Orthogonal Pattern Division Multiple Access Utilizing Optimal Frequency Hopping Patterns Constructed With Welch Costas Arrays

This paper explores the autocorrelation and cross-correlation properties of Welch Costas arrays and introduces a method for constructing optimal frequency hopping patterns with ideal autocorrelation and cross-correlation through two-dimensional cyclic shift on a Welch Costas array. Additionally, it proposes orthogonal pattern division multiple access (OPDMA) utilizing these optimal patterns. The paper examines the relationship between the design parameters of these patterns and cellular system parameters, tailoring frequency hopping patterns for cellular system users. Furthermore, it conducts computations and analyses on the autocorrelation and cross-correlation of the designed patterns, demonstrating their ideal properties.

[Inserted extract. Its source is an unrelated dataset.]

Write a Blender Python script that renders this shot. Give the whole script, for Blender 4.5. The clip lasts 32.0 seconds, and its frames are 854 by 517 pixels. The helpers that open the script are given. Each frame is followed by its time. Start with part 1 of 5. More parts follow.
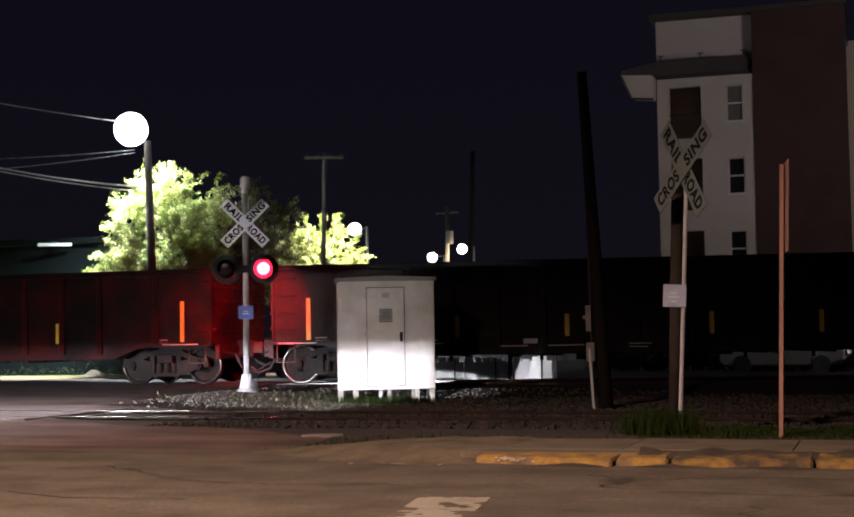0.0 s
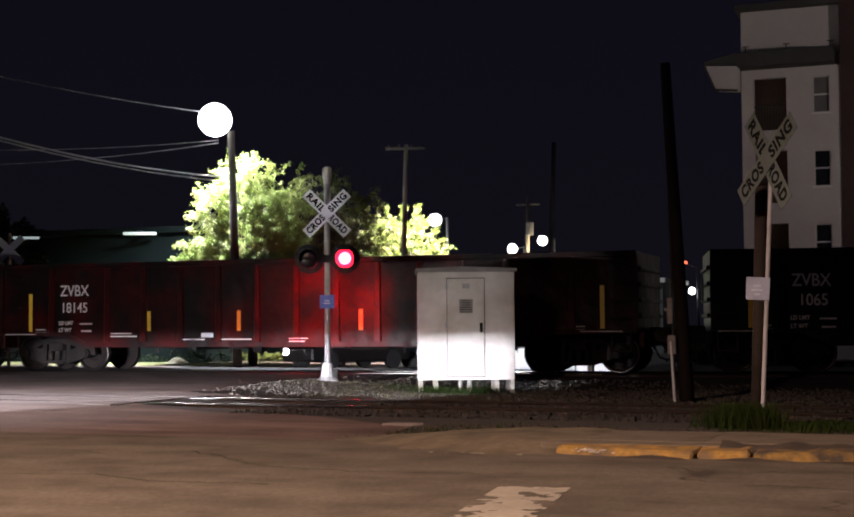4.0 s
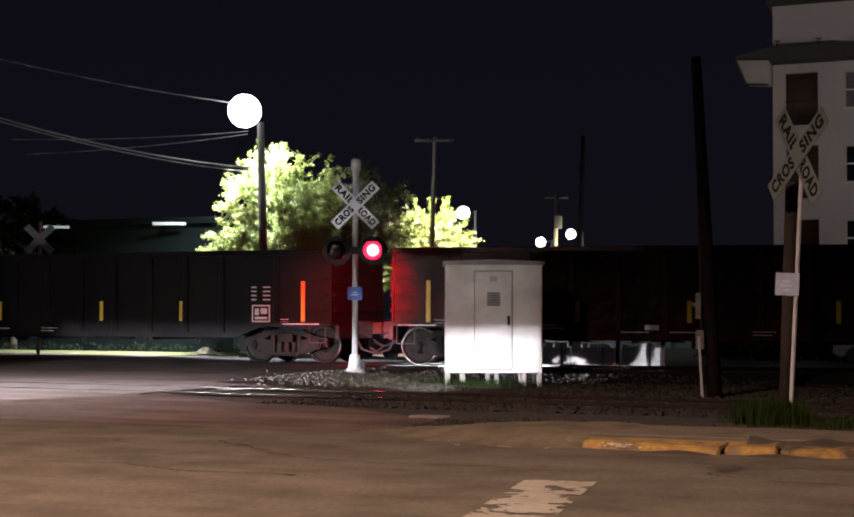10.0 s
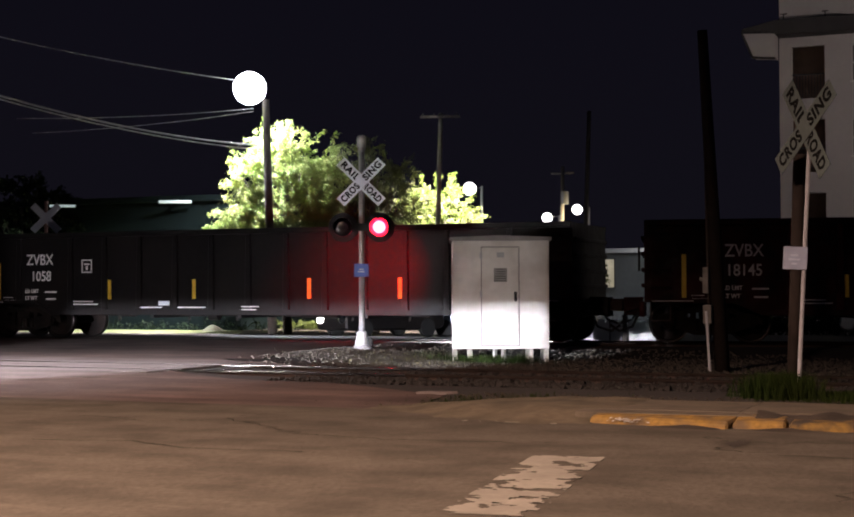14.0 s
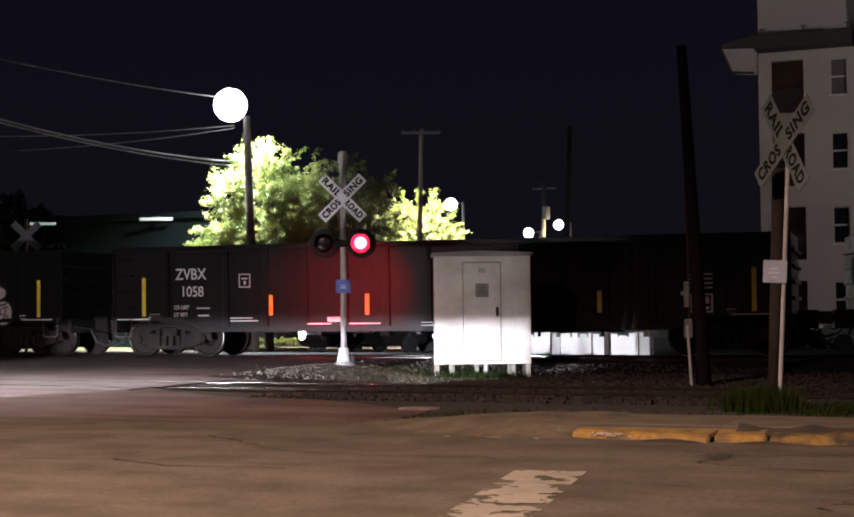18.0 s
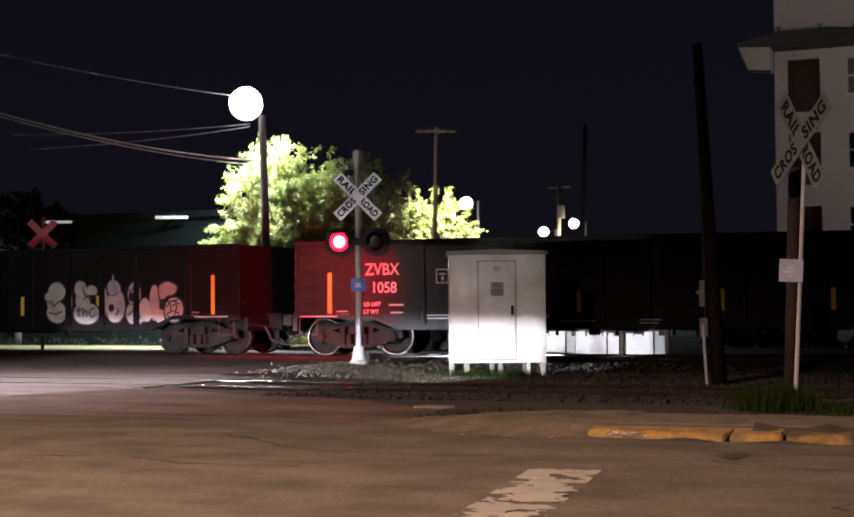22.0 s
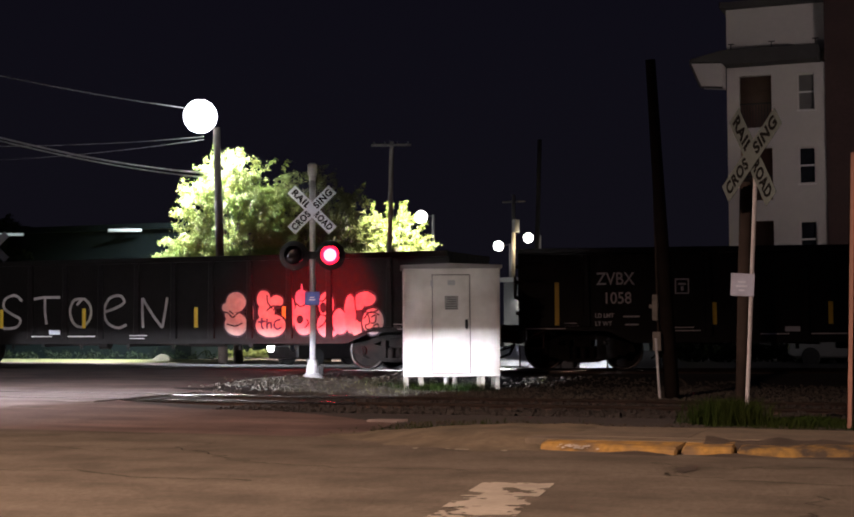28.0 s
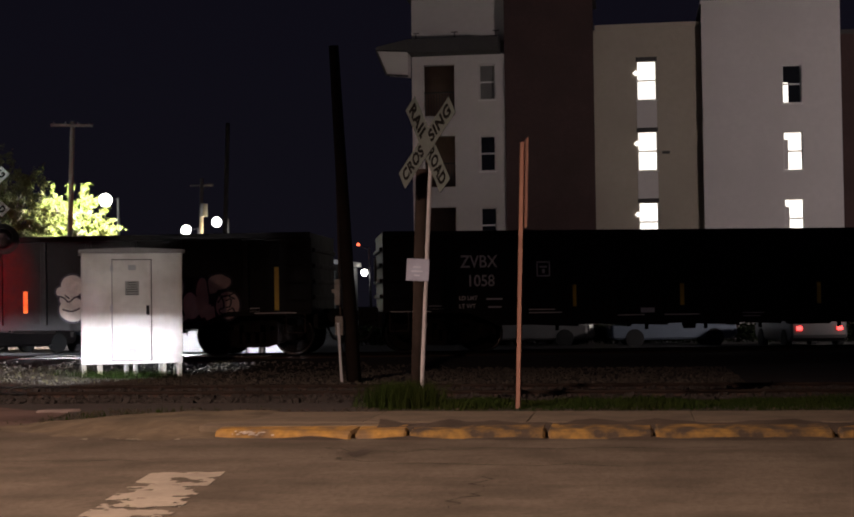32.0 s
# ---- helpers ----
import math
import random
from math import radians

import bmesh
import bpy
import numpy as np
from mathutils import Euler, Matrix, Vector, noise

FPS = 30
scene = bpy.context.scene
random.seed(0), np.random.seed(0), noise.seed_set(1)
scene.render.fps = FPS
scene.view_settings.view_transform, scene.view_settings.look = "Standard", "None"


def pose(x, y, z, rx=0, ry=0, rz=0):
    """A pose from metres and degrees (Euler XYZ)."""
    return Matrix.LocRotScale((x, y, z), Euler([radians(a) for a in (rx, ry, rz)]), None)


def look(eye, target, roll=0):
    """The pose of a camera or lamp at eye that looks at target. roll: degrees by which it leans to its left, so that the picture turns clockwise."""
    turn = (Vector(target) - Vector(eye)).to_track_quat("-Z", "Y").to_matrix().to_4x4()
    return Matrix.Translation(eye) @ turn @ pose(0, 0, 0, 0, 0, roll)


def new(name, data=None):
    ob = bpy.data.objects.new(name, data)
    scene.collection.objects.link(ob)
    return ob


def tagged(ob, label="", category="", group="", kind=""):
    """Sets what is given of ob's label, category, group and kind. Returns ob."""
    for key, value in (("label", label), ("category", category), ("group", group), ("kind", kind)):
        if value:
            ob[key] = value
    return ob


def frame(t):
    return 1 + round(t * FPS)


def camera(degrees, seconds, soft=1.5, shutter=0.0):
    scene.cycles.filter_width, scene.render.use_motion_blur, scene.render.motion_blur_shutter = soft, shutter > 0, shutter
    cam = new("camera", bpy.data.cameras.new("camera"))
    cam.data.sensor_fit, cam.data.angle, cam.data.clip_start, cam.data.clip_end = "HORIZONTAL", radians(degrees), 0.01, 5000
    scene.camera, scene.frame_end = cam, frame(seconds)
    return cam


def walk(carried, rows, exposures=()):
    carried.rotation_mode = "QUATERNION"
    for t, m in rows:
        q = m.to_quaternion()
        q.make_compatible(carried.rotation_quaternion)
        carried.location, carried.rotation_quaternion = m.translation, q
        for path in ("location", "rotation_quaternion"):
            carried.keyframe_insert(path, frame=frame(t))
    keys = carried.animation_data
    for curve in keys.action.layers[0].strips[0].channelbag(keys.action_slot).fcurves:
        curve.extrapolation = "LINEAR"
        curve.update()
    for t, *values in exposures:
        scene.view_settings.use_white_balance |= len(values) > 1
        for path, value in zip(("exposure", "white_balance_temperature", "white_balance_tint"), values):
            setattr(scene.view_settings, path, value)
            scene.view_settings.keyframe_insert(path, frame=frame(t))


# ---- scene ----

It also discusses the role of delay distance and Doppler distance in achieving ideal cross-correlation between the optimal frequency hopping patterns. OPDMA emerges as a novel two-dimensional orthogonal multiple access technology offering signal immunity, effectively overcoming interference from multipath propagation, Doppler shift, and inter-user interference. This simplifies receiver design and enhances overall system performance, presenting potential applications in future cellular mobile communications, frequency hopping communications, radar, and sonar systems.